The company set high standards of proficiency and behaviour and failure to maintain them could lead to dismissal. This was made especially difficult given the moral standards of the time and the harsh tropical heat in north west Australia.
But no matter how difficult the conditions, many operators stayed with the cable service all their working lives.

== The end of the Broome cable station ==

In 1914 the Broome cable station was taken out of service after being in operation for 25 years when the Eastern Extension, Australasia and China Telegraph Company Limited built a new station at Cottesloe (near Perth, WA) with a cable link to Africa via the Cocos Islands.
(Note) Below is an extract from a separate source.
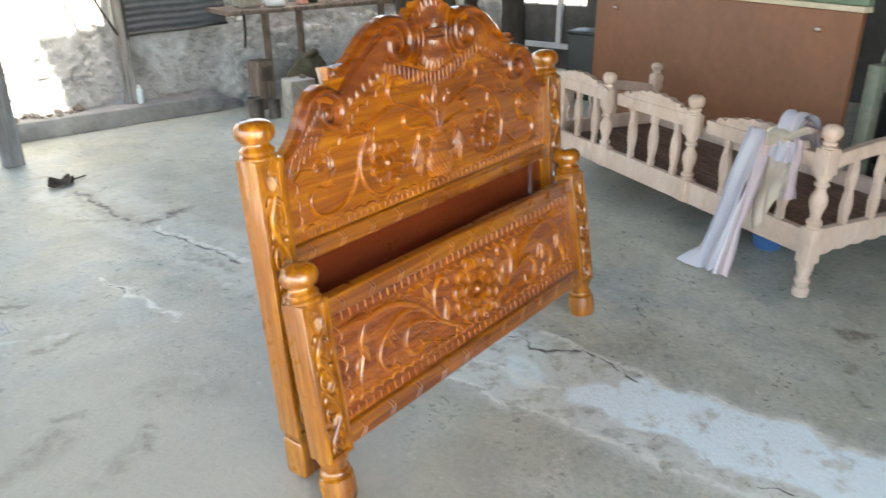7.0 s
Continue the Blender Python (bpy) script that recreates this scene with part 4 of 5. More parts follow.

It served this purpose until March 1914, operating for 25 years until closure. Most cables were subsequently recovered.

The year 1914 was particularly bad for Broome because the outbreak of World War I ruined the European market for pearl shell. Many of the men from the town enlisted and there were fears that the German would raid Broome and destroy the local wireless station (built in 1913 for ship-to-shore communication).

There was little demand for the property when conditions returned to normal after the war; the buildings the government used for justice purposes were no longer adequate and the cable station was acquired for conversion to a courthouse, which opened on 6 September 1921.

The cable station was purchased from the telegraph company for 3000 pounds and, after a further expenditure of 1100 pounds, converted into a court house.

The size and fabric of the station were not changed and it stands today in 3 acres of landscaped tropical gardens, a magnificent iron and timber building, as an excellent example of 19th century Colonial Architecture.

== Current use ==

The building is currently used as a court house by the Western Australian Department Of Justice, and the grounds are used for community markets every Saturday during the wet season and every Saturday and Sunday during the dry (tourist season).

In June 2015, the Attorney-General of Western Australia, Michael Mischin, said that the building was elderly and did not meet contemporary standards for a courthouse. He also said that there were plans to replace the building as a courthouse, but a departmental spokesman said that a site for the replacement still needed to be found, before funding could be allocated for the replacement project.

In early 2024, a judge presiding over a jury trial at the building had vacate the trial after the jury panel saw the accused being escorted in handcuffs from the lock-up area, about 100 m away. The judge said that this was the "third time" such an incident had happened.

A lawyer who had been one of the defence lawyers at the hearing later told ABC News that the building's function as a courtroom was impractical. Other issues included poor acoustics and a lack of privacy. "We haven't got facilities to take instructions. There's no way around it because it's a standalone building, which is built for a completely different purpose," he said.

When ABC News questioned a spokesperson for the Department of Justice in mid-2024 about the need for a new courthouse, the spokesperson said the Broome Court House had been flagged as a site to be modernised. Additionally, security issues had been raised with the Attorney-General, John Quigley, who had asked the department to consider and provide a briefing to government on the options available to address those issues.